Minimal Ownership Information Is Collected and Available
GAO-06-376, Apr 7, 2006
Companies form the basis of most commercial and entrepreneurial activities in market-based economies; however, "shell" companies, which have no operations, can be used for illicit purposes such as laundering money. Some states have been criticized for requiring minimal ownership information to form a U.S. company, raising concerns about the ease with which companies may be used for illicit purposes. In this report, GAO describes (1) the kinds of information each of the 50 states and the District of Columbia and third party agents collect on companies, (2) law enforcement concerns about the use of companies to hide illicit activity and how company information from states and agents helps or hinders investigations, and (3) implications of requiring states or agents to collect company ownership information.

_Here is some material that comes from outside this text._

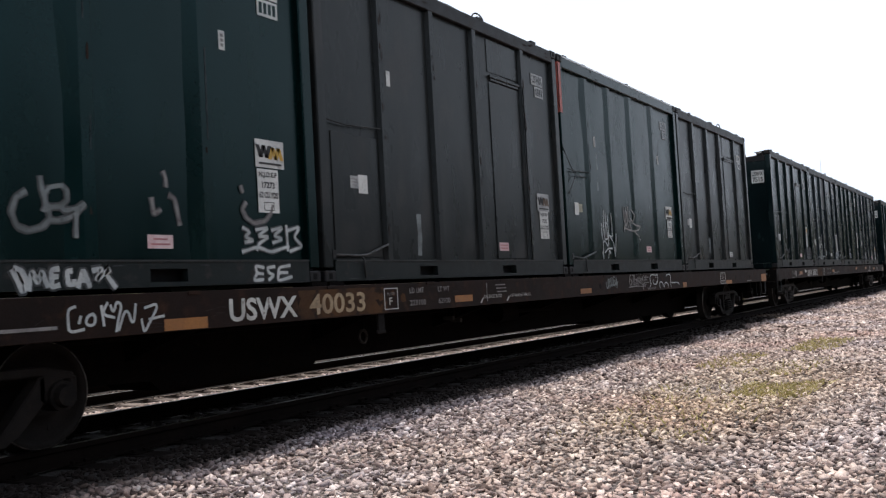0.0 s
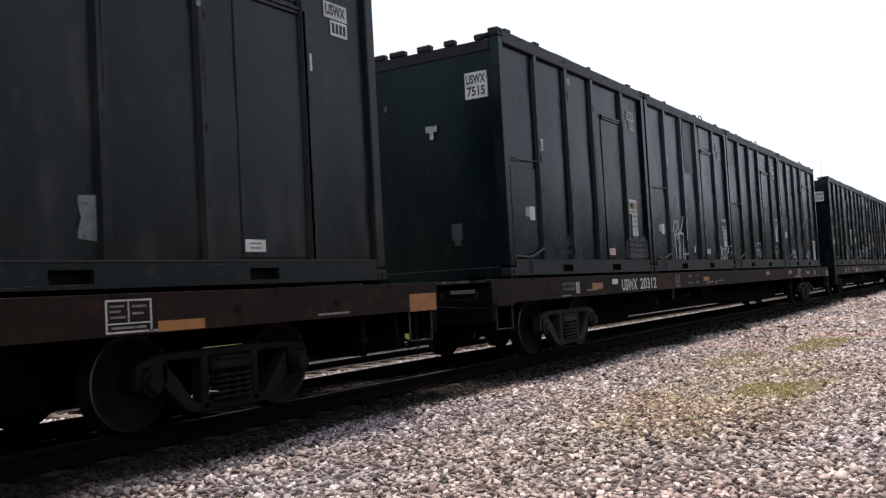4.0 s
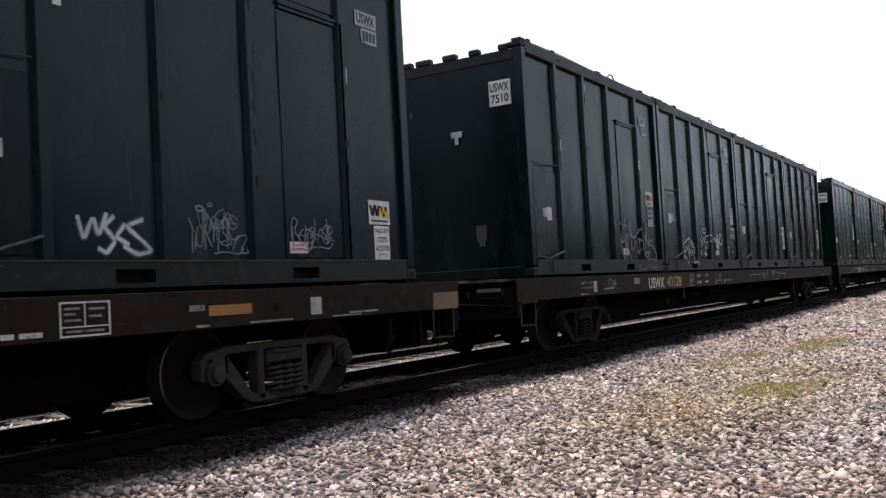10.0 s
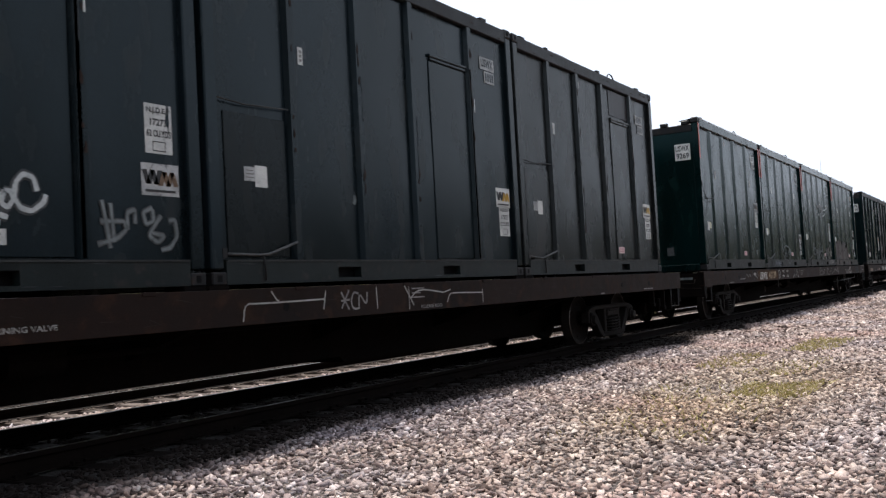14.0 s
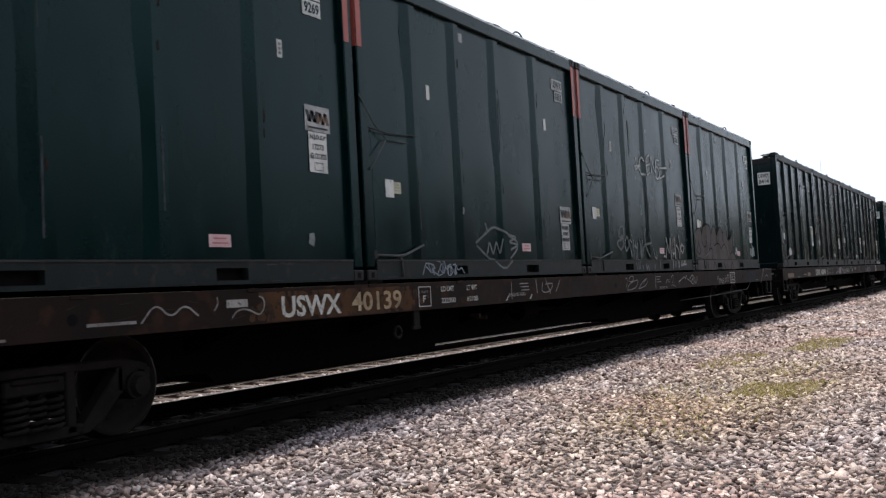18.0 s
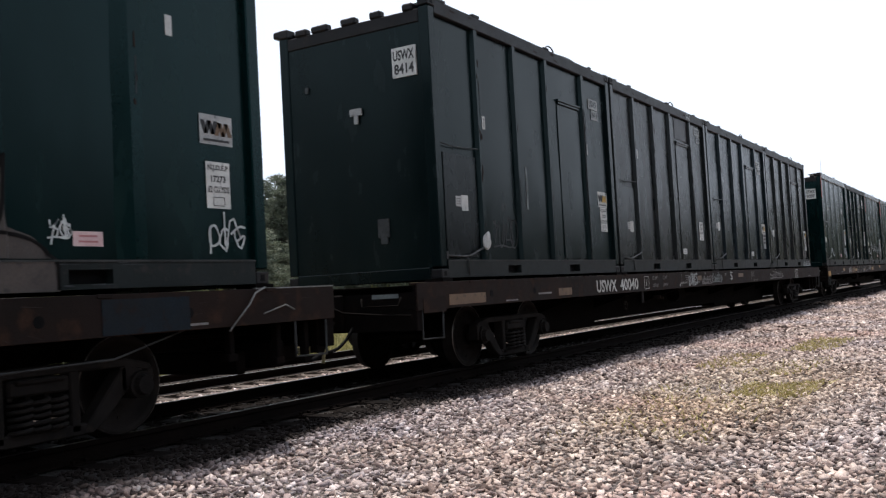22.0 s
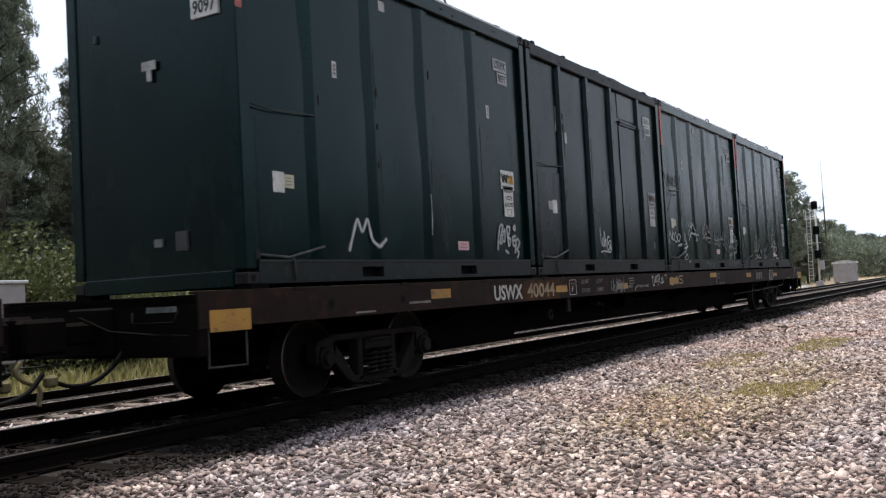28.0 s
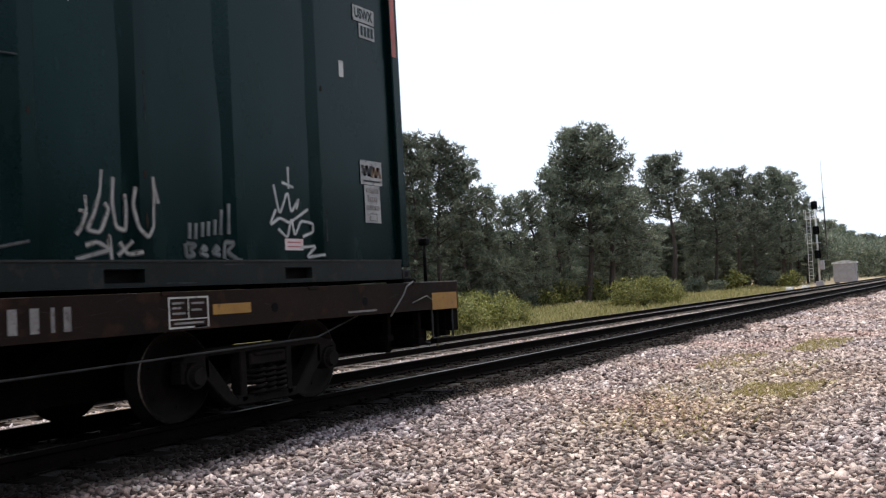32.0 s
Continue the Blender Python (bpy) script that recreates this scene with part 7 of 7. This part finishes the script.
def antenna(x, y):
    a = root("antenna_pole", "thin bare radio pole rising beside the woods", "pole", at=pose(x, y, -0.5))
    part("pole", rod(bmesh.new(), (0, 0, 0), (-0.3, 0, 12.6), 0.14, 0.06, n=8), BARK, a)
    part("aerial", rods([(-0.3, 0, 12.5), (-0.32, 0, 17.0)], 0.035, 5), GALV, a)
    part("arm", rods([(-0.2, -0.5, 11.6), (-0.28, 0.6, 11.6)], 0.03, 5), GALV, a)


def switch_stand(x, y):
    s = root("switch_machine", "pale switch machine beside the turnout", "switch machine", "switch machines", at=pose(x, y, -0.42))
    part("housing", boxes((-0.35, 0.35, -0.22, 0.22, -0.05, 0.32), bevel=0.04), ROOFW, s)
    part("lid", boxes((-0.3, 0.3, -0.24, 0.24, 0.32, 0.37), bevel=0.01), ROOFW, s)
    part("throw_rod", rods([(0, -0.2, 0.05), (0, -1.8, 0.03)], 0.025, 6), RAILSIDE, s)


def relay_case(x, y):
    c = root("relay_case", "small silver relay case standing beyond the siding", "relay case", at=pose(x, y, -0.5, 0, 0, 8))
    part("cabinet", boxes((-0.5, 0.5, -0.3, 0.3, 0.5, 2.2), bevel=0.015), ALUM, c)
    part("lid", boxes((-0.55, 0.55, -0.36, 0.36, 2.2, 2.27), bevel=0.01), GALV, c)
    part("leg", boxes((-0.45, -0.35, -0.2, 0.2, -0.1, 0.5)), GALV, c)
    part("leg", boxes((0.35, 0.45, -0.2, 0.2, -0.1, 0.5)), GALV, c)


signal_mast(98.0, 9.2)
relay_house(108.0, 8.2, 4)
antenna(138.3, 14.7)
switch_stand(70.0, 6.6)
switch_stand(76.0, 6.6)
relay_case(11.85, 11.3)


# ---- what moves ----
def motions():
    beats = [float(k) for k in range(33)]
    for thing, x, z in moving:
        walk(thing, [(t, pose(x - gone(t), 0, z)) for t in beats])
    ticks = [k / 10 for k in range(321)]
    for ax, u in rolling:
        walk(ax, [(t, pose(u, 0, WHEEL_R) @ Matrix.Rotation(-gone(t) / WHEEL_R, 4, "Y")) for t in ticks])


motions()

Most states do not require ownership information at the time a company is formed, and while most states require corporations and limited liability companies (LLC) to file annual or biennial reports, few states require ownership information on these reports. With respect to the formation of LLCs, four states require some information on members, who are owners of the LLC. Some states require companies to list the names and addresses of directors, officers or managers on filings, but these persons may not own the company. Nearly all states screen company filings for statutorily required information, but none verify the identities of company officials. Third-party agents may submit formation documents to the state on a company's behalf, usually collecting only billing and statutorily required information for formations. These agents generally do not collect any information on owners of the companies they represent, and instances where agents told us they verified some information were rare. Federal law enforcement officials are concerned that criminals are increasingly using U.S. shell companies to conceal their identity and illicit activities. Though the magnitude of the problem is difficult to measure, officials said U.S. shell companies are appearing in more investigations in the United States and other countries. Officials told us that the information states collect has been helpful in some cases because names on the documents, such as names of directors, generated additional leads. However, some officials said that the information was limited and that cases had been closed because the owners could not be identified. State officials and agents said that collecting company ownership information could be problematic. Some state officials and agents noted that collecting such information could increase the cost of company filings and the time needed to approve them. Some officials said that if they had additional requirements, companies would go to other states or jurisdictions. Finally, officials and agents expressed concerns about compromising individuals' privacy because owner information disclosed on company filings would be part of the public record, which has not historically been the case for private companies.